Estes homens da fé conseguem obter recursos dos seus fiéis e com isto realizam um marketing religioso muito forte. Recorrem a estações de rádio, que são meios de comunicação de importância inegável nas realidades africanas, para transmitir a sua mensagem mediante o pagamento de contrapartidas que, em muitos casos, acabam por assegurar a manutenção e o funcionamento de algumas estações. Esta capacidade das igrejas é superior à dos partidos políticos da oposição cuja mensagem é controlada pelos regimes.
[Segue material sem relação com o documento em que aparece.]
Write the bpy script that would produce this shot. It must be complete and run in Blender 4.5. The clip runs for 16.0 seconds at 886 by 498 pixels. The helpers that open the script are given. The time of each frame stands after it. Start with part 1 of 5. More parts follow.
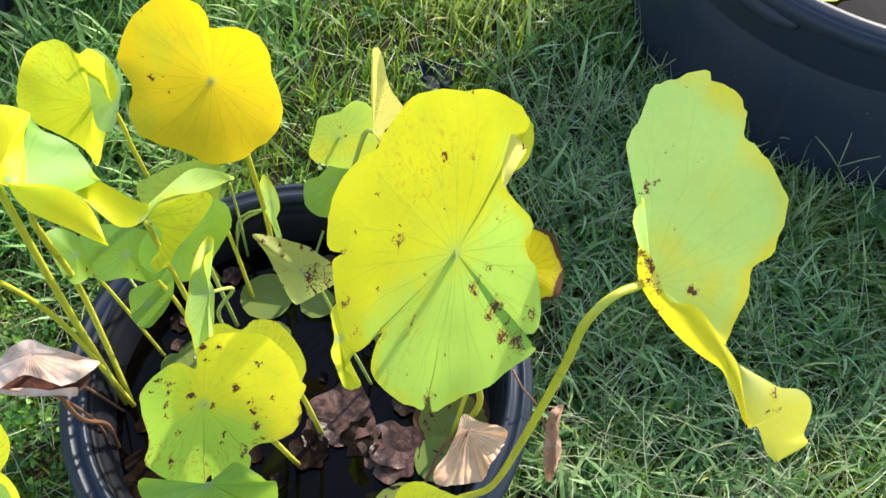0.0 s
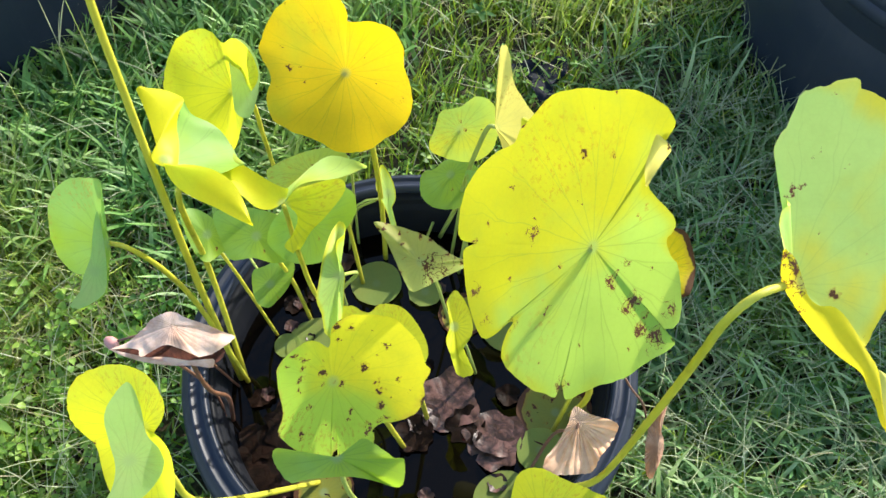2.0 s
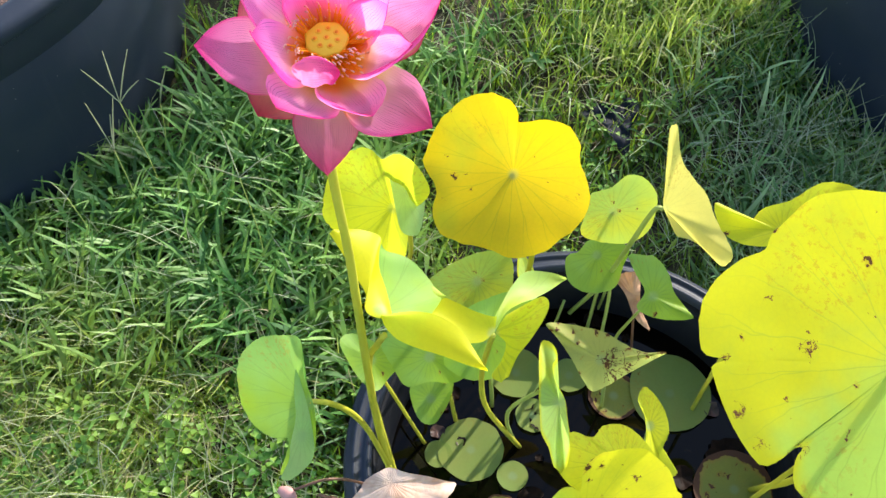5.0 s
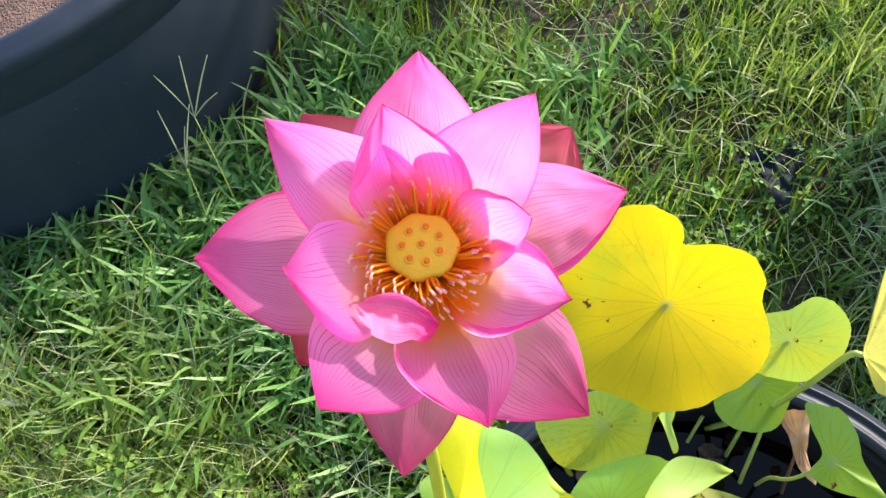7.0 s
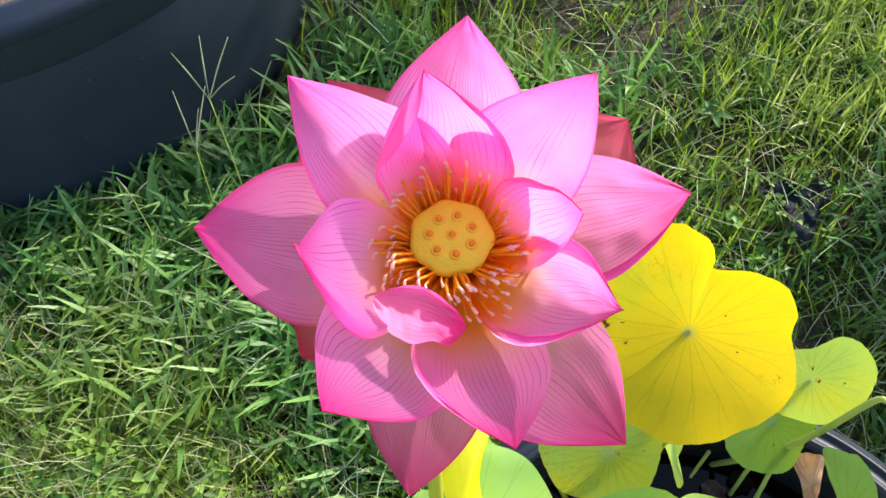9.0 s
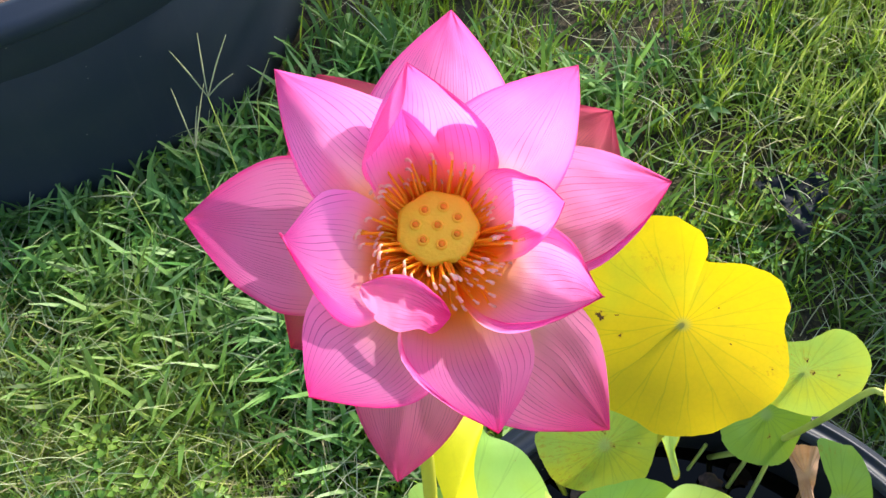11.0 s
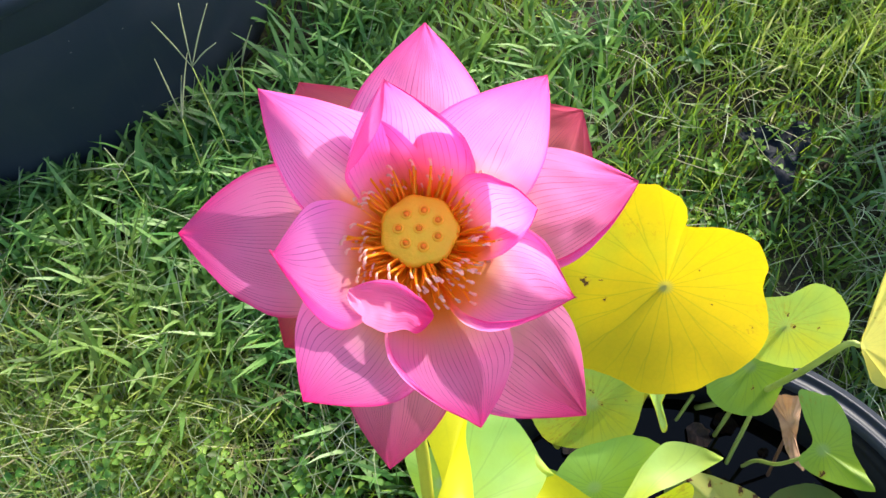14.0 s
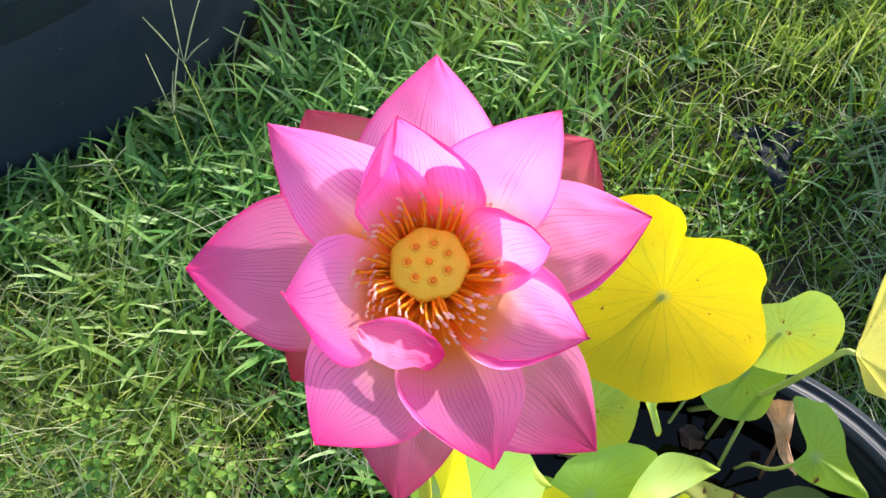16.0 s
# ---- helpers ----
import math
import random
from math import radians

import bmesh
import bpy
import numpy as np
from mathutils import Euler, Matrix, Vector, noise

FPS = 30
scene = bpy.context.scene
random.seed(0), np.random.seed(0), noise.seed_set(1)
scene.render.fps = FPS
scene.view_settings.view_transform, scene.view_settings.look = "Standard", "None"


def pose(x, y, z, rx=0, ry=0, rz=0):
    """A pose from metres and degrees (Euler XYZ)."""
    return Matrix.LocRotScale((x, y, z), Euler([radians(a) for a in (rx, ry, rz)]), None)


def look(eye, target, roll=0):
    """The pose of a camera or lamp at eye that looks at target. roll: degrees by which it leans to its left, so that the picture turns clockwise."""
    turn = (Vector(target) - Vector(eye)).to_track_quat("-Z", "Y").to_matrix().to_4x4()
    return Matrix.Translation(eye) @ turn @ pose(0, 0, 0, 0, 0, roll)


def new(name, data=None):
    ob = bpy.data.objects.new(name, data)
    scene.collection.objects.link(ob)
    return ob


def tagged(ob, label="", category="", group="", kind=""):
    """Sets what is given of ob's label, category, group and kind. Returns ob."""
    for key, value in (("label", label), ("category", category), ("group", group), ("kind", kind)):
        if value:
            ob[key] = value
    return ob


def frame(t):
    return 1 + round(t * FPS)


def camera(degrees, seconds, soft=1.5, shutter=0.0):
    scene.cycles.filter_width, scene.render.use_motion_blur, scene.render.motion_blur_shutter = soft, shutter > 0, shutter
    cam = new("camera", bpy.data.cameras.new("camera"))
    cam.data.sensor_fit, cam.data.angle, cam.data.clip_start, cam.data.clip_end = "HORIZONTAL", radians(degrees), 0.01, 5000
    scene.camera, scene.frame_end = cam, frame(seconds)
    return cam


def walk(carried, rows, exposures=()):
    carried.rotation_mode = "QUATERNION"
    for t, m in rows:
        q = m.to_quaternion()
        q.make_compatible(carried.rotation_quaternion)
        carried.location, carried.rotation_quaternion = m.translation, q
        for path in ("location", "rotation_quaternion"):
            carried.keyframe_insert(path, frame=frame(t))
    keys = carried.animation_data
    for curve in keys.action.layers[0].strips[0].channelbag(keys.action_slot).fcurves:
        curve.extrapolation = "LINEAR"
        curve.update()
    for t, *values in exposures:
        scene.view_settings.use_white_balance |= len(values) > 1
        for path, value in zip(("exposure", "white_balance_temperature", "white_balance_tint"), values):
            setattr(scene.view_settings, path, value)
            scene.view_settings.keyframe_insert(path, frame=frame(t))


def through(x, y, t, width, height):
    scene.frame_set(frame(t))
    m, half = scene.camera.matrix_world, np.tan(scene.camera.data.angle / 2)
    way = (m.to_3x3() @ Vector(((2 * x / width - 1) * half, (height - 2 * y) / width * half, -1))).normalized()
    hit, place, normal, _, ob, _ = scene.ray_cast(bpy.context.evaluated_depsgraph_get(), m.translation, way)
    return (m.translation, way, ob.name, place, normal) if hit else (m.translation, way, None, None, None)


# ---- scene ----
cam = camera(50.5, 16.0)
PATH = [
    (0, (0.138, 0.043, 1.484), (-0.008, 1.088, -0.215), 3.8),
    (0.5, (0.121, 0.045, 1.493), (-0.048, 1.094, -0.201), 4.2),
    (1, (0.103, 0.031, 1.494), (-0.096, 1.072, -0.202), 3.6),
    (1.5, (0.085, 0.017, 1.501), (-0.151, 1.045, -0.199), 2.3),
    (2, (0.08, 0.008, 1.506), (-0.203, 1.015, -0.199), -0.2),
    (2.5, (0.048, -0.019, 1.523), (-0.242, 0.978, -0.186), -1.5),
    (3, (-0.019, -0.03, 1.529), (-0.297, 0.956, -0.189), -2.7),
    (3.5, (-0.116, -0.029, 1.516), (-0.354, 0.964, -0.203), -2.8),
    (4, (-0.195, -0.027, 1.52), (-0.38, 0.97, -0.204), -1.9),
    (4.5, (-0.216, 0.01, 1.533), (-0.372, 1.021, -0.185), -1.5),
    (5, (-0.229, 0.096, 1.504), (-0.399, 1.134, -0.197), -1.7),
    (5.2, (-0.235, 0.15, 1.509), (-0.43, 1.169, -0.202), -3.2),
    (7.3, (-0.328, 0.364, 1.347), (-0.696, 1.278, -0.394), -6.7),
    (7.5, (-0.343, 0.362, 1.341), (-0.691, 1.286, -0.398), -4.8),
    (8, (-0.321, 0.373, 1.336), (-0.694, 1.295, -0.4), -4.9),
    (8.5, (-0.315, 0.372, 1.331), (-0.69, 1.302, -0.399), -3.8),
    (9, (-0.316, 0.373, 1.325), (-0.686, 1.309, -0.403), -2.6),
    (9.2, (-0.306, 0.374, 1.324), (-0.704, 1.318, -0.394), -3.8),
    (11.3, (-0.309, 0.368, 1.329), (-0.679, 1.298, -0.402), -3.2),
    (11.5, (-0.303, 0.367, 1.329), (-0.683, 1.306, -0.396), -3.7),
    (12, (-0.311, 0.37, 1.342), (-0.674, 1.287, -0.398), -3.5),
    (12.5, (-0.315, 0.381, 1.365), (-0.668, 1.266, -0.393), -4.1),
    (13, (-0.317, 0.401, 1.371), (-0.659, 1.248, -0.408), -4.7),
    (13.5, (-0.322, 0.394, 1.366), (-0.638, 1.225, -0.425), -3.6),
    (14, (-0.307, 0.379, 1.354), (-0.635, 1.223, -0.43), -4.5),
    (14.5, (-0.318, 0.388, 1.355), (-0.625, 1.219, -0.439), -3.2),
    (15, (-0.316, 0.389, 1.355), (-0.623, 1.224, -0.436), -3.1),
    (15.5, (-0.308, 0.381, 1.355), (-0.63, 1.234, -0.424), -4.1),
    (16, (-0.32, 0.393, 1.358), (-0.616, 1.222, -0.438), -2.8),
]
walk(cam, [(t, look(eye, target, roll)) for t, eye, target, roll in PATH], [(0, 1.33), (5.2, 1.34), (7.5, 1.32), (9.0, 1.22), (11.5, 1.19), (16, 1.24)])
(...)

Existe uma certa percepção, em nosso entender equivocada, de que as novas igrejas ficarão reduzidas ao espaço da fé, sem quaisquer pretensões de disputar o espaço político. Isto demonstra uma incapacidade de entender o funcionamento do campo político, visto que os actores sociais não são neutros e procuram condicionar o funcionamento do sistema político (através, por exemplo, dos assuntos de natureza moral). Por agora, estas igrejas estão a enraizar-se e a promover as suas respectivas marcas, sem entrar directamente na política para evitar um choque com o poder político instalado.

Antecipamos que estas igrejas passarão para o campo da competição directa quando existir uma abertura das listas, como ocorre no Brasil. Com isto, o conservadorismo de algumas estruturas sociais em África agravar-se-á, o que significará uma maior exposição a riscos para certos grupos sociais frágeis e perseguidos.

O sentimento de descrença instalado poderá ser alterado através da resignificação da fé como forma de pré-legitimação dos candidatos, sobretudo de natureza religiosa, e o voto será um mero certificado de validação dos homens que respondem directamente a Deus e não ao seu eleitorado. Votos de bom 2024.

O autor escreve de acordo com a antiga ortografia.